With the exception of the Old West of Billy the Kid, Frank and Jesse James, and Butch Cassidy’s Wild Bunch, no period of outlawry in North America has been more romanticized than the early years of the Great Depression. These were the “Dirty Thirties” when the 1929 collapse of a poorly regulated stock market shut down factories and threw millions of people out of work. Banks foreclosed on the mortgages of homes and farms. Soup kitchens and breadlines became facts of life for destitute people. Desperation led to an increase in the crime rate. Much of that was due to small-time theft: shoplifting, burglary, mugging, and two-bit stick-ups, as unemployed men tried to steal what they could no longer get through honest labour.

However, most of the individuals whose criminal exploits earned them international notoriety were not “driven to it” by the social injustices of “hard times”. Almost all of them had criminal records before the disastrous stock market crash. Some had served apprenticeships in crime by working for bootleggers during the Prohibition era of the Roaring Twenties. Others had been armed robbers, hijackers, and the paid thugs of big city crime bosses.

The arrival of the automobile had revolutionized crime. Fast cars and an ever-expanding network of roads and paved highways opened the way for the “automobile bandits”, desperadoes who would swoop down on a small town bank, loot it at gunpoint, and then make a quick escape in a stolen car.
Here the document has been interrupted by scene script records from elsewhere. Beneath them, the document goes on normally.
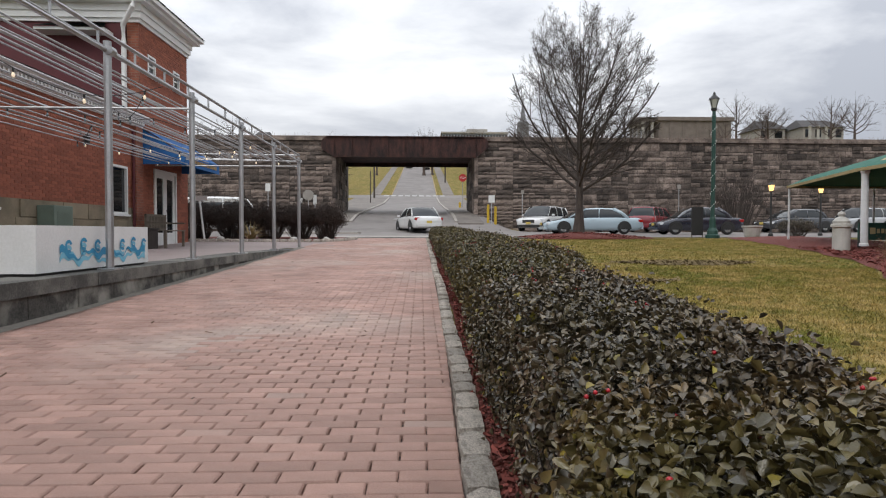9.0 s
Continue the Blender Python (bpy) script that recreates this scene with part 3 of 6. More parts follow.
# little hood on the painted wall
bm = bmesh.new()
box(bm, -12.5, -10.75, TY0 - 0.5, TY0, 5.5, 5.57)
part("hood_soffit", bm, WHITE, house)
bm = bmesh.new()
shingle_slope(bm, (-12.55, TY0 - 0.55, 5.58), (-10.7, TY0 - 0.55, 5.58), (-12.3, TY0, 5.84), (-10.95, TY0, 5.84), 0.12)
poly(bm, [(-12.55, TY0 - 0.55, 5.575), (-10.7, TY0 - 0.55, 5.575), (-10.95, TY0, 5.83), (-12.3, TY0, 5.83)])
part("hood", bm, SHINGLE, house)
bm = bmesh.new()
tube(bm, [(EX1 - 0.35, TY0 - 0.42, 6.45), (EX1 - 0.4, TY0 - 0.4, 6.15), (-10.45, TY0 - 0.12, 5.75), (-10.45, TY0 - 0.08, 5.3), (-10.45, TY0 - 0.08, 3.4)], 0.065, 10)
part("downpipe", bm, WHITE, house, "white downpipe")
bm = bmesh.new()
tube(bm, [(BX + 0.06, 19.45, 3.0), (BX + 0.06, 19.45, 0.0)], 0.035, 8)
part("downpipe", bm, REDPAINT, house)
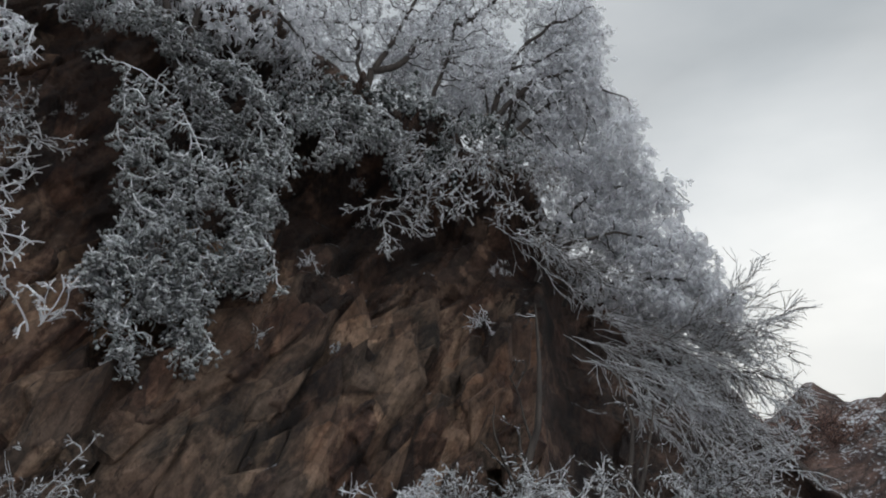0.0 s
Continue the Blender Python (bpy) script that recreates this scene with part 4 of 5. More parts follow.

The media of the time made celebrities of some of these criminals. Their brazen robberies and colourful nicknames sold newspapers. Some even achieved “Robin Hood” folk hero status among the poor and disposessed because they preyed on the hated banks and were hunted by the police, who were often resented as the strong arm of the rich and powerful.

Only a handful of these hoodlums became icons of Depression Era crime: Clyde Barrow and his girlfriend Bonnie Parker, George “Machine Gun” Kelly, Charles “Pretty Boy” Floyd, Lester Gillis – better known as Baby Face Nelson, and John Dillinger, the first of this bunch to be listed as Public Enemy Number One. Also in this rogues' gallery were Freddie and Arthur “Doc” Barker and their pal Alvin Karpis.

While all of the other headline-making outlaws were American born-and-bred, Karpis was Canadian. He was born in Montreal in 1907 to John and Anna Karpowicz, Lithuanian immigrants who named him Albin Francis. While Albin was still very young, his family moved to Topeka, Kansas, where he and his three sisters grew up. An elementary school teacher found his foreign-sounding name too awkward to pronounce, so she called him Alvin Karpis.

John Karpowicz worked hard at whatever jobs he took on, but the family was always poor. The fact that his father “worked like a slave” for little financial return left a strong impression on young Karpis. John was also a very strict father who administered discipline with a whip.

Karpis fell in with bad company early in life.